Down on the main floor, extending to the left and especially the right of this indoor mountain scene, are other naturalistic scenes, complete with ponds (live fish in them; catfish, I think) and less mountainous-type vegetation, with other taxidermified animals. These extend into the shoe section, the water sports section (meaning: boats for fishing and hunting), and other areas. There are at least a couple dozen large mammals mounted in that store. At least. I saw bighorn sheep, elk, deer, a full-size bull moose (probably stolen from Canada; sorry, guys), and I’m pretty sure I saw antelope. Each one had a little plaque labeling it and giving it some kind of three-digit standardized score. I guess I never knew sport hunting was considered really a sport.
The piece of resistance in this store — this unholy spawn of REI, Epcott, and the NRA — was a video game at the front door. Near-photorealistic animals in natural settings on the screen, and a little child-sized shotgun (complete with pump-loading action) for killing them. The kid I saw was about 7, with his dad giving him tense advice while he shot at some bighorn sheep.
Why am I now more disturbed at a game in which you shoot animals than at games in which you shoot people? Come to think of it, I guess the people-shooting games I like (or fail to fully disapprove of) tend to include at least a thin premise in which the people you shoot are an immediate threat to you and/or the human race, and peaceful means of resolving any differences are not feasible. The animal-shooting game is more like a first-person shooter in which you just hide in the artificial foliage at the mall, or in the medians of nice suburbs, and waste people as they go about their daily business, then mount them on your office wall.

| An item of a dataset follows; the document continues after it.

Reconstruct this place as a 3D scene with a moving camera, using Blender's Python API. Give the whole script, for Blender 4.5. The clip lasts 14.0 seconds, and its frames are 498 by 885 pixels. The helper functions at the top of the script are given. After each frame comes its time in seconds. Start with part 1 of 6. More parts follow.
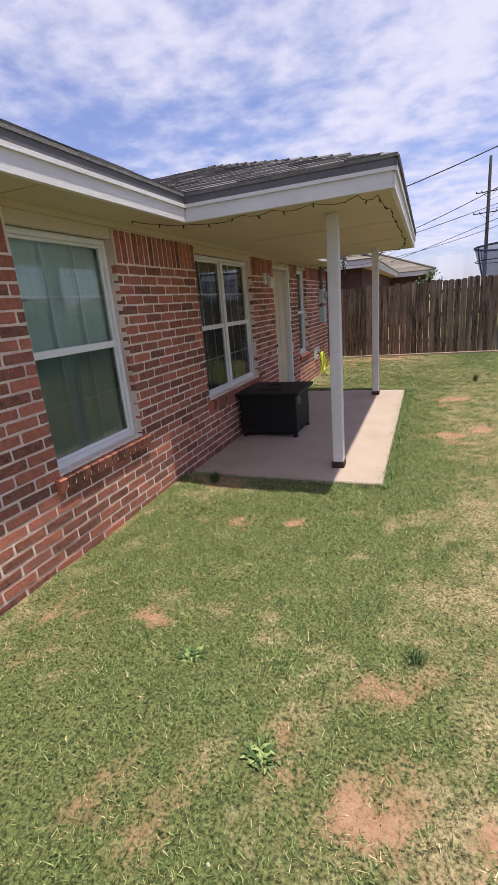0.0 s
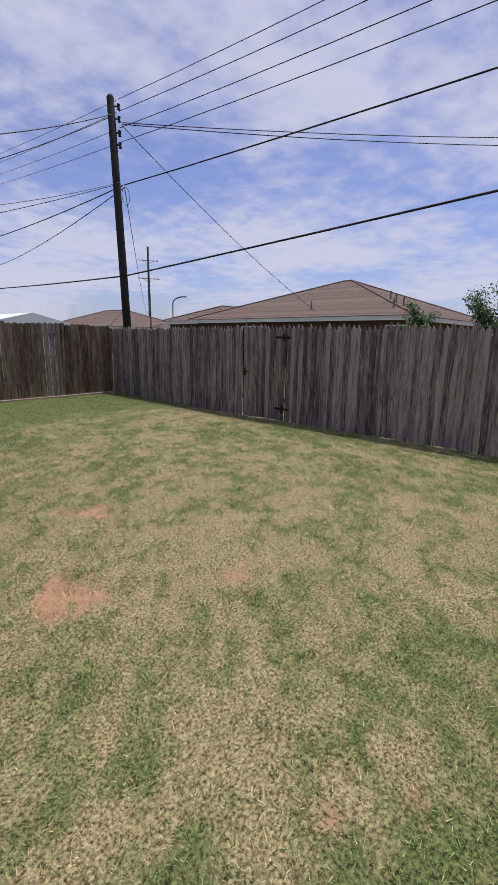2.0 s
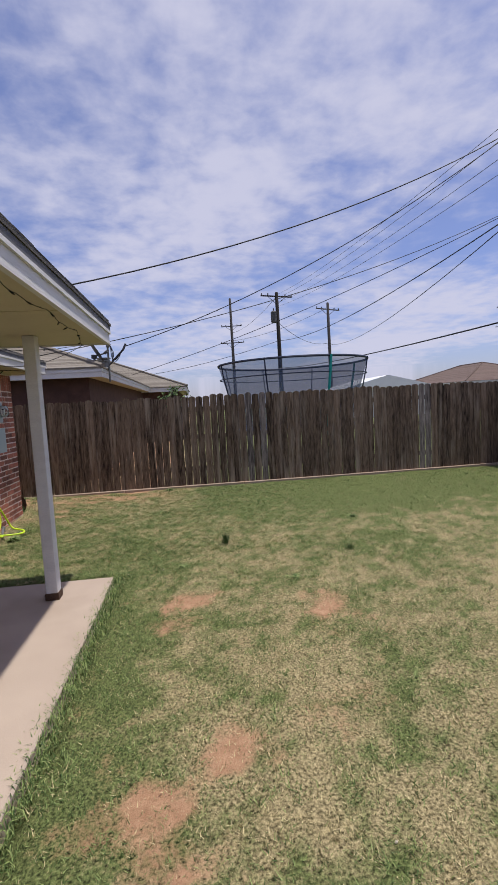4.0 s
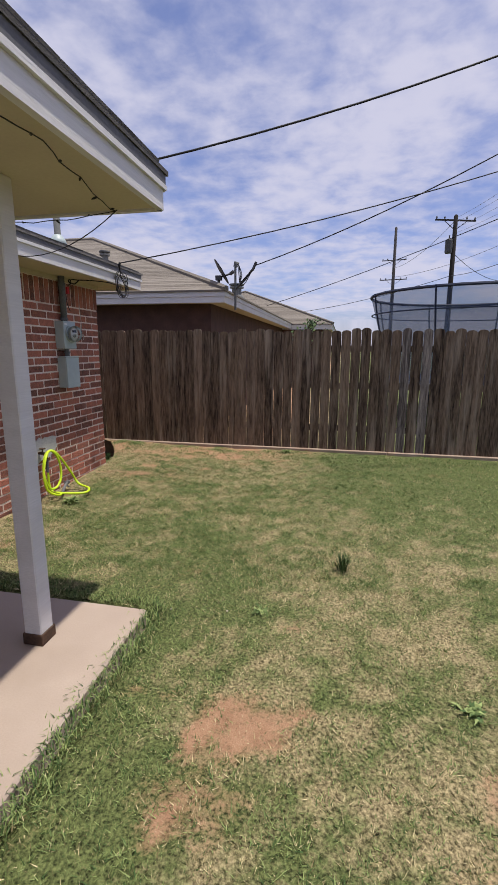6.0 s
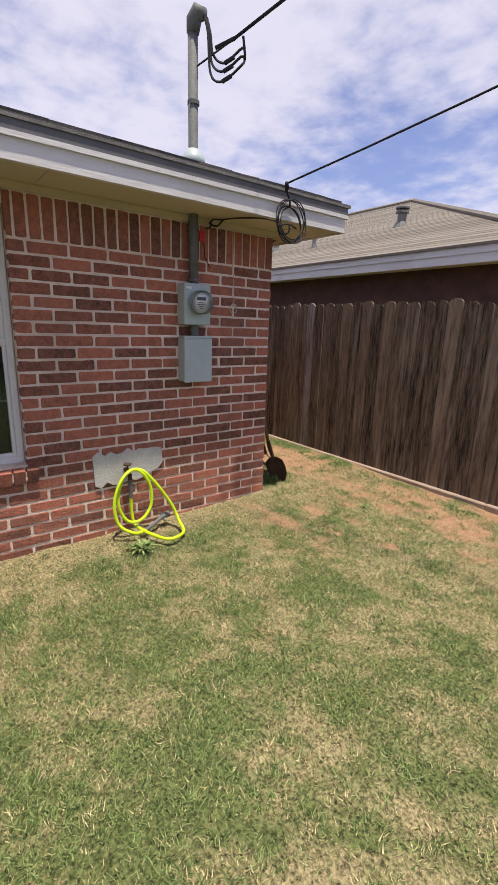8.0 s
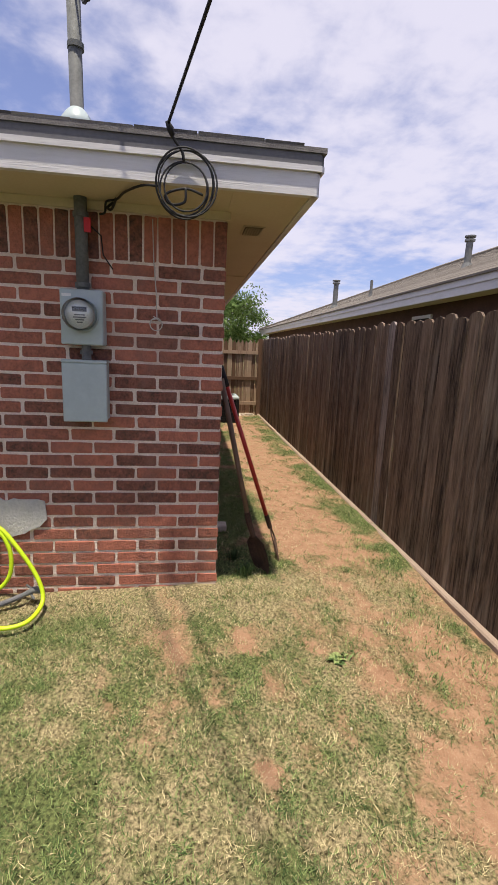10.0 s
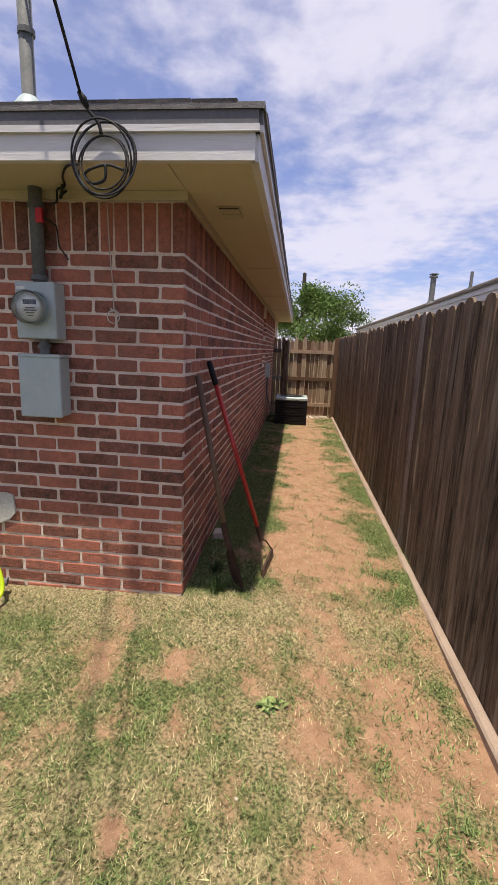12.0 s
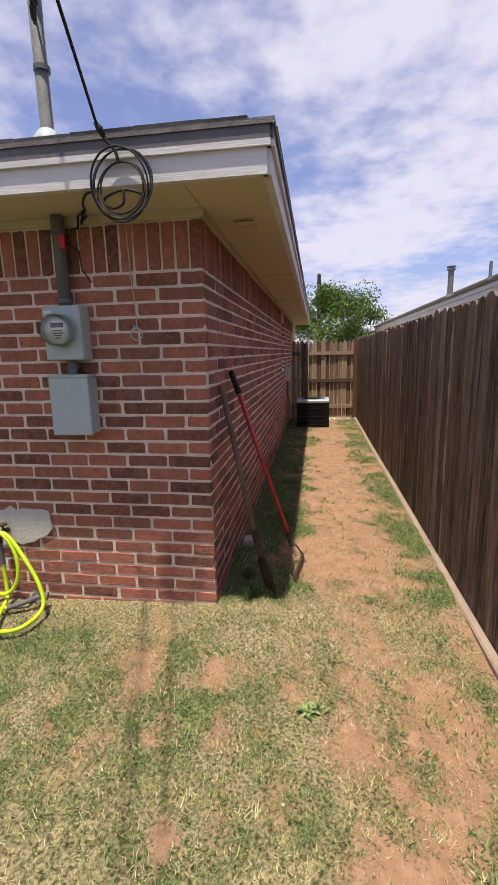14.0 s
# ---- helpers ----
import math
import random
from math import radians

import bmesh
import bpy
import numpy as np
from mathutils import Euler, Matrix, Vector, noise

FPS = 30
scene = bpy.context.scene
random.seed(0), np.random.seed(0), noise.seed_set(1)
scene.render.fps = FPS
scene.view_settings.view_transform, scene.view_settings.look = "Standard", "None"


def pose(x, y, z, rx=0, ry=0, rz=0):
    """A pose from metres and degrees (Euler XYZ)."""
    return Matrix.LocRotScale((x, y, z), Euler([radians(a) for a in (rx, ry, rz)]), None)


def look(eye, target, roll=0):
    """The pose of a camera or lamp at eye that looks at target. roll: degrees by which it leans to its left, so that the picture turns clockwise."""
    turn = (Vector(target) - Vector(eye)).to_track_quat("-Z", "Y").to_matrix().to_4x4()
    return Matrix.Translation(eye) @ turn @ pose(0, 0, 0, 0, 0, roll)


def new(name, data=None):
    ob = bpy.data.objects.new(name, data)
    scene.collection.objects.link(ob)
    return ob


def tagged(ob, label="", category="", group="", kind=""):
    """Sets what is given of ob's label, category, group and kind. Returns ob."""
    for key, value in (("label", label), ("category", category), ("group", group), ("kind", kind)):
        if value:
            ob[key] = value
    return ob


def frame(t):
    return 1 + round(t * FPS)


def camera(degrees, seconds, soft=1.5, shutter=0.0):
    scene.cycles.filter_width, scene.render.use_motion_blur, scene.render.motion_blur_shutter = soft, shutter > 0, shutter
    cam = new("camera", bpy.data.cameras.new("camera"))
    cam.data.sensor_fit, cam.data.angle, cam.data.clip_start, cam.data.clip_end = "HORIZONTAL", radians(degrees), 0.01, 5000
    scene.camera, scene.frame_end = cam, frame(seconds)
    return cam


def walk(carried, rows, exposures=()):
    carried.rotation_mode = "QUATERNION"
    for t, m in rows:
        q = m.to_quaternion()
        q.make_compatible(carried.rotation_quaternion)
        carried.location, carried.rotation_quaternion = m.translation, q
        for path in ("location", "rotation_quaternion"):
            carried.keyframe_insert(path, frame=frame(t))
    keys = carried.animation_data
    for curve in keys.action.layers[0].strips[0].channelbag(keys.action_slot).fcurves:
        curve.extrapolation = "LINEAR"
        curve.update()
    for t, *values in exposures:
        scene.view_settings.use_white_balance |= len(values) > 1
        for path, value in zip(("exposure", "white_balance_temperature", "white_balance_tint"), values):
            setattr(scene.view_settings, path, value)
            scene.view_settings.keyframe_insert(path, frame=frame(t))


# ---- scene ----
cam = camera(58.0, 14.0, 1.1)
PATH = [
    (0, (0.203, -0.231, 1.684), (-0.523, 1.541, 1.107), -5.0),
    (0.5, (0.308, 0.158, 1.642), (0.477, 2.075, 1.099), -0.5),
    (0.7, (0.255, 0.281, 1.629), (0.847, 2.123, 1.12), 0.7),
    (1, (0.14, 0.467, 1.622), (1.176, 2.105, 1.131), 1.6),
    (1.5, (0.121, 0.849, 1.635), (1.502, 2.219, 1.171), 1.9),
    (2, (0.405, 1.326, 1.622), (1.866, 2.616, 1.173), 0.9),
    (2.5, (0.664, 1.977, 1.626), (1.594, 3.702, 1.228), -5.0),
    (3, (0.753, 2.545, 1.738), (1.185, 4.493, 1.606), -6.4),
    (3.2, (0.769, 2.754, 1.738), (1.154, 4.714, 1.646), -5.6),
    (5.3, (0.771, 4.889, 1.686), (0.835, 6.854, 1.32), -2.3),
    (5.5, (0.81, 5.122, 1.685), (0.89, 7.086, 1.319), -3.1),
    (6, (0.98, 5.75, 1.636), (0.588, 7.668, 1.229), 0.3),
    (6.5, (1.104, 6.387, 1.62), (0.439, 8.199, 1.096), -0.0),
    (7, (1.123, 7.058, 1.647), (0.197, 8.758, 1.143), -1.4),
    (7.2, (1.139, 7.355, 1.628), (0.055, 8.959, 1.124), -0.1),
    (9.3, (0.729, 10.19, 1.629), (-1.121, 10.825, 1.211), -0.2),
    (9.5, (0.705, 10.38, 1.643), (-1.171, 10.933, 1.229), 0.0),
    (10, (0.65, 10.948, 1.637), (-1.291, 11.218, 1.238), 2.5),
    (10.5, (0.46, 11.314, 1.61), (-1.492, 11.49, 1.211), 5.3),
    (11, (0.358, 11.577, 1.608), (-1.597, 11.493, 1.197), 2.8),
    (11.5, (0.362, 11.746, 1.623), (-1.587, 11.577, 1.206), 2.8),
    (12, (0.376, 11.776, 1.624), (-1.572, 11.583, 1.214), 2.3),
    (12.5, (0.367, 11.772, 1.621), (-1.578, 11.543, 1.215), 0.5),
    (13, (0.368, 11.773, 1.629), (-1.574, 11.519, 1.226), -0.6),
    (13.5, (0.387, 11.765, 1.641), (-1.554, 11.49, 1.245), -1.0),
    (14, (0.401, 11.76, 1.646), (-1.538, 11.466, 1.255), -1.3),
]
walk(cam, [(t, look(eye, target, roll)) for t, eye, target, roll in PATH],
     [(0.0, 0.34, 6600, 10), (0.6, 0.06, 6500, 10), (1.0, -0.05, 6330, 10), (2.0, -0.10, 6330, 10), (3.0, -0.08, 6330, 10), (5.5, -0.08, 6400, 10), (6.0, 0.0, 6500, 10), (6.5, 0.14, 6700, 10), (7.2, 0.28, 6800, 10), (9.3, 0.32, 6850, 10), (14.0, 0.32, 6850, 10)])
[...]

Switching topics, driving across the many miles of still-relatively-undeveloped land between here and San Antonio is a joy to me. It’s beautiful. Just watching it go by makes me want to hug all of it (except I know that would not feel good; South Texas is a mistress who must be loved at arm’s length). It’s gorgeous. It’s soothing. I want to go wander around in the scrub forests, the live oak stands, or the hills and gullies of Hill Country, farther North. Sigh. The increasing pace of development around here makes me sad, sometimes. Okay, all the time. And everywhere, not just here. I am pretty sure I know most of the arguments to counteract my sentimental feelings on this subject, and I personally espouse a more pragmatic approach to resource management, but I can’t help feeling that we’re losing something fundamentally wonderful when we bulldoze and build a Best Buy. Especially if it’s a Best Buy.

1 comment so far ↓
Sooo…. dija pass the test???
Ugh, it’s a cruel sport indeed (and I don’t mean the killing of animals). I see the parallel you’re making here….
Any advice for the next in line (the scared and uninitiated who are marching on for the July exam)?